Prison Voicemail is an award-winning social venture with a mission to improve communication channels between people in prison and their family and friends, with the aim of relieving some of the causes of stress and isolation that ultimately increase the risk of self-harm and reoffending.

Co-founders Alex and Kieran outside their local prison in Norwich.

Our vision

A world in which going to prison does not mean losing touch with family and other important support networks in the outside world.

Our mission

To use scalable technology to improve communication channels between prisoners and their families.

Our aims

We aim to make it easier for people in prison to maintain positive relationships with their families during this stressful time. These relationships give prisoners a much-needed support network, reducing the burden on prison staff and potentially lowering the incidence of self-harm and suicide. In the long-term, strong family ties have also been shown to reduce the likelihood of reoffending.

Our achievements

Founded in late 2015, Prison Voicemail is now available in over 85% of prisons in England and Wales, and has helped over 10,000 families to stay connected during difficult times. In July 2016 the service was mandated for national rollout across the HM Prison Service by the then Prisons Minister, Andrew Selous.

Prison Voicemail is supported by Cambridge Social Ventures, Pitch@Palace, MassChallenge, Stephen Lloyd Awards, Norfolk Community Foundation, University of Cambridge Judge Business School, and Centre of Innovation in Voluntary Action (CIVA).

  • Winner - Mass Challenge UK 2016
  • Winner - EDP Business Awards Future50 One To Watch 2016
  • Finalist - Pitch@Palace 6.0
  • Finalist - Stephen Lloyd Awards 2016
  • Finalist - Digital Agenda Impact Awards 2017

Co-founders Kieran and Alex telling Her Majesty The Queen about Prison Voicemail during Pitch@Palace in November 2016.

Social impact

As a social venture Prison Voicemail prioritises social impact over financial returns, and is committed to continually assess the impact of its services and use this information to drive greater impact.

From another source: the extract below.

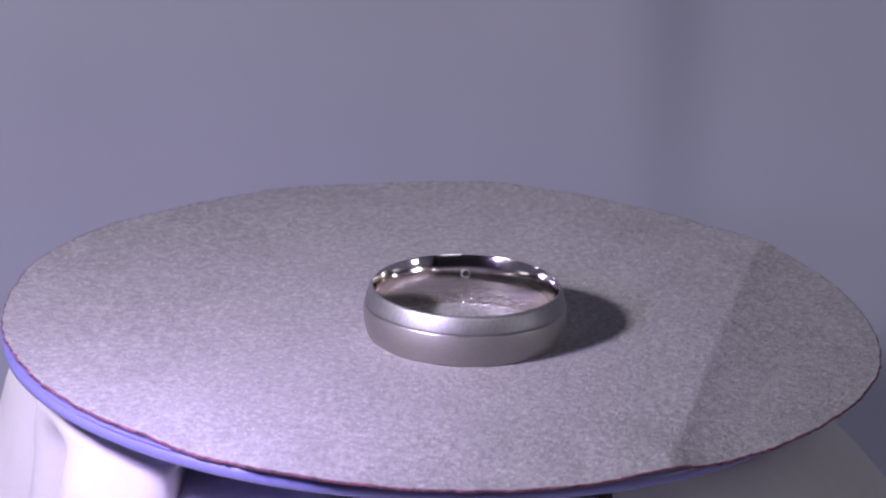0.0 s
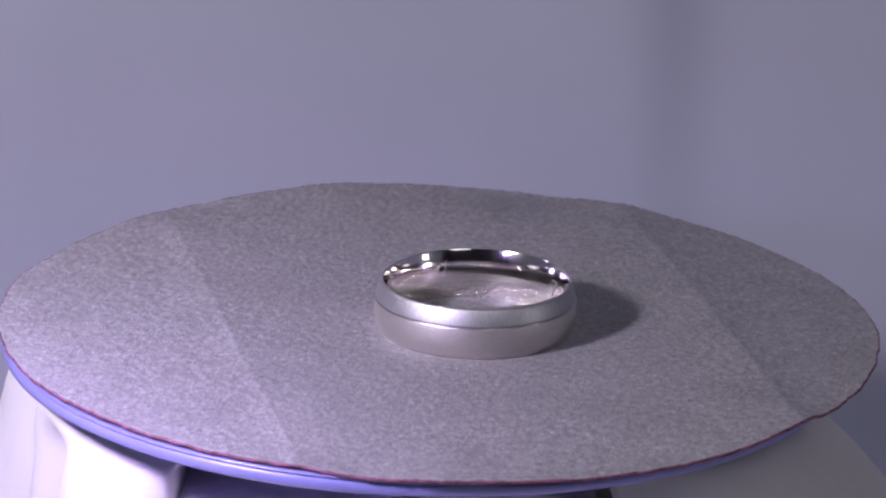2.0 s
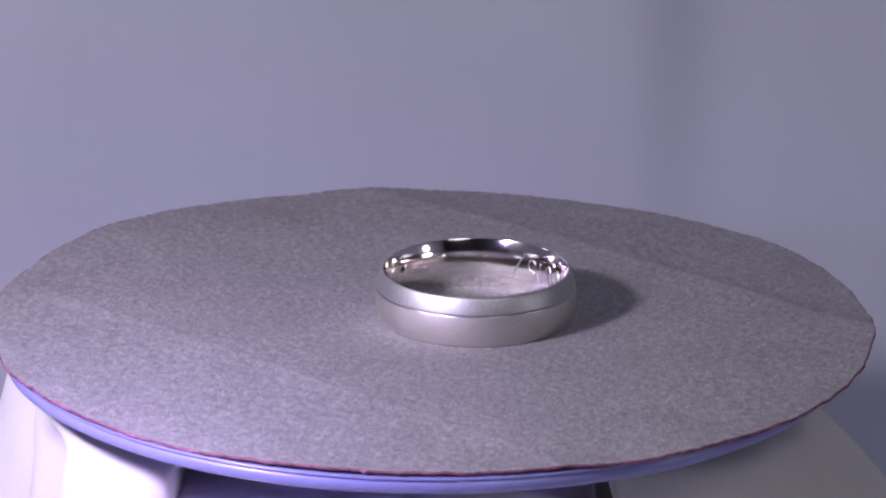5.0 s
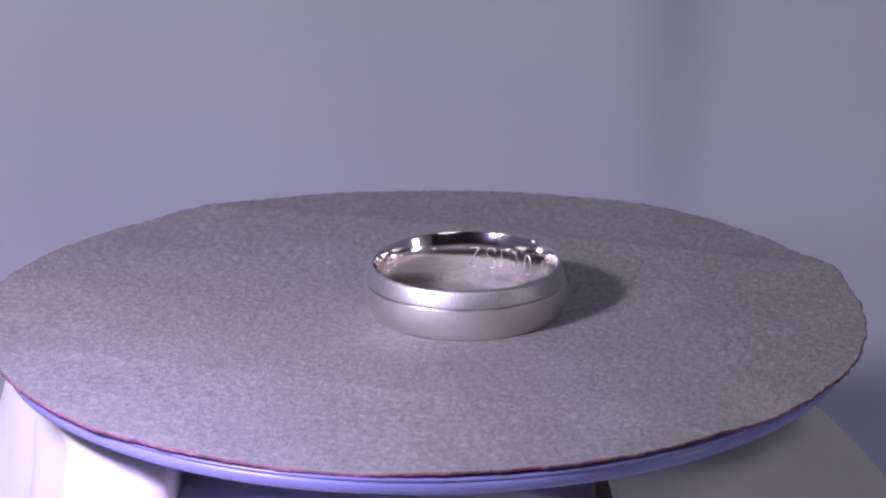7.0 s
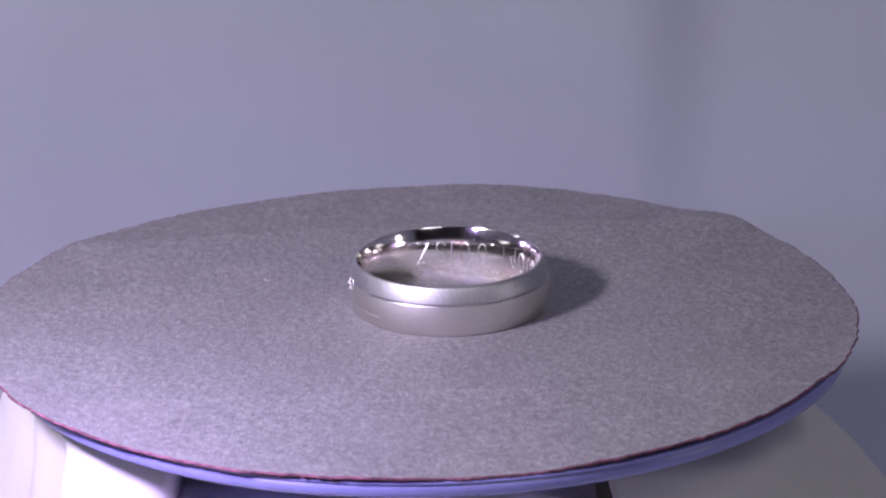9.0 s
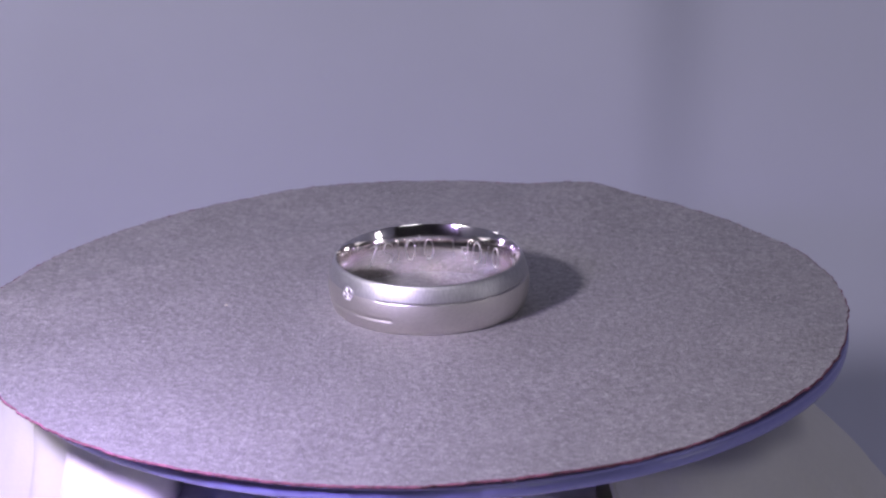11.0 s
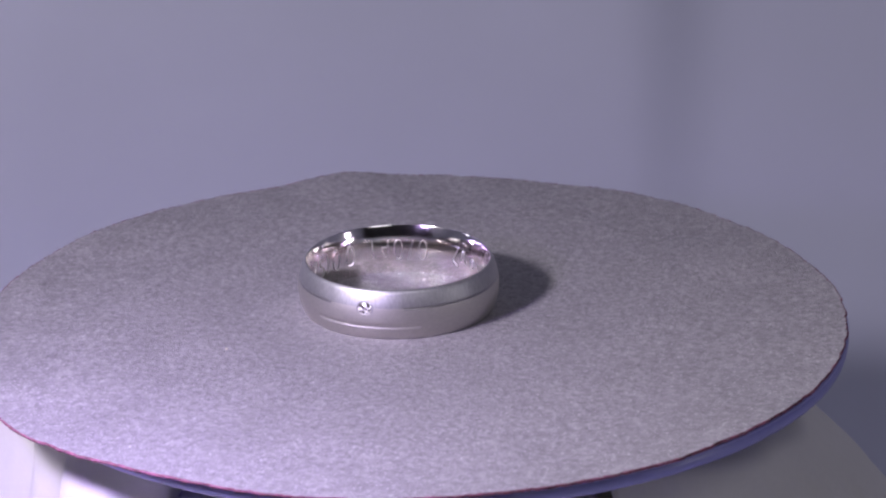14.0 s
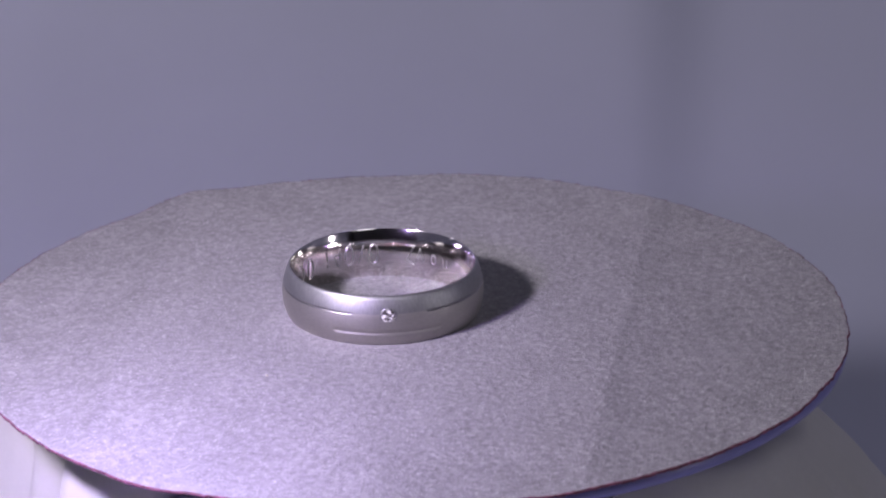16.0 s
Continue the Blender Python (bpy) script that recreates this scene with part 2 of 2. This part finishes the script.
def paper_disc():
    steps, rings = 1500, 250
    a, k = np.meshgrid(np.arange(steps) * 2 * math.pi / steps, np.concatenate([[0.0004], np.arange(1, rings + 1) / rings]), indexing="ij")
    x, y, z = paper_points(k, a)
    z = z + fibre_relief(x, y)
    me = bpy.data.meshes.new("paper_disc")
    n = rings + 1
    i, j = np.meshgrid(np.arange(steps), np.arange(rings), indexing="ij")
    i2 = (i + 1) % steps
    faces = np.stack([i * n + j, i * n + j + 1, i2 * n + j + 1, i2 * n + j], -1).reshape(-1, 4)
    verts = np.stack([x, y, z], -1).reshape(-1, 3) * MM
    me.vertices.add(len(verts))
    me.vertices.foreach_set("co", verts.ravel())
    me.loops.add(faces.size)
    me.loops.foreach_set("vertex_index", faces.ravel())
    me.polygons.add(len(faces))
    me.polygons.foreach_set("loop_start", np.arange(len(faces)) * 4)
    me.polygons.foreach_set("use_smooth", np.ones(len(faces), dtype=bool))
    me.update(calc_edges=True)
    c, s = math.cos(radians(68)), math.sin(radians(68))
    flat = verts[faces.ravel()]
    uv = np.stack([(flat[:, 0] * c + flat[:, 1] * s) * 10 + 0.5, (flat[:, 1] * c - flat[:, 0] * s) * 10 + 0.5], -1)
    me.uv_layers.new(name="fibres").data.foreach_set("uv", uv.ravel())
    me.materials.append(PAPER)
    ob = new("paper_disc", me)
    tagged(ob, "round grey fibrous paper with two creases and dyed cut edge", "paper")
    # the thickness of the sheet, dyed where it was cut
    top = np.stack([x[:, -1], y[:, -1], z[:, -1]], -1)
    ang = np.arange(steps) * 2 * math.pi / steps
    fray = 0.07 * grain(ang * 210.0, ang * 0.0, 1.0, 31)
    lift = 0.06 * grain(ang * 260.0, ang * 0.0, 1.0, 32)
    xi, yi, zi = paper_points(np.full(steps, 0.90), ang)
    rim = []
    for m in range(steps):
        c, s = math.cos(ang[m]), math.sin(ang[m])
        X, Y, Z = top[m]
        row = [(X, Y, Z)] + [(X + c * (out + fray[m]), Y + s * (out + fray[m]), Z + dz) for out, dz in ((0.09, 0.0 + lift[m]), (0.13, -0.18), (0.02, -0.34 + lift[m]))]
        row.append((xi[m], yi[m], zi[m] - 0.2))
        rim.append([(p * MM, q * MM, h * MM) for p, q, h in row])
    part("cut_edge", grid(rim, True), PAPER_EDGE, ob, "ragged dark pink cut edge")
    # a crumb on the surface
    bm = bmesh.new()
    bmesh.ops.create_icosphere(bm, subdivisions=2, radius=0.00013)
    for v in bm.verts:
        v.co *= 1 + 0.4 * noise.noise(v.co * 9000)
        v.co += Vector((16.9, 13.1, 0.06)) * MM
    part("crumb", bm, CRUMB, ob, "tiny pale crumb")
    return ob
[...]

Independent research carried out by academics at the University of Lincoln during 2017 across 56 prisons found a wide range of benefits from using the service (download the full report here ), including:

  • Both families and prisoners were extremely positive about the service, reporting significant impacts on their health and well-being, relationships, and ability to resolve practical issues.
  • Prisoners reported positive impacts on their behaviour and likelihood of reoffending. 63% said voicemails help them to behave better in prison.
  • 96% of prisoners and 97% of families said voicemail makes them feel better.
  • 83% of prisoners and 93% of families said their relationships are better as a result of voicemail.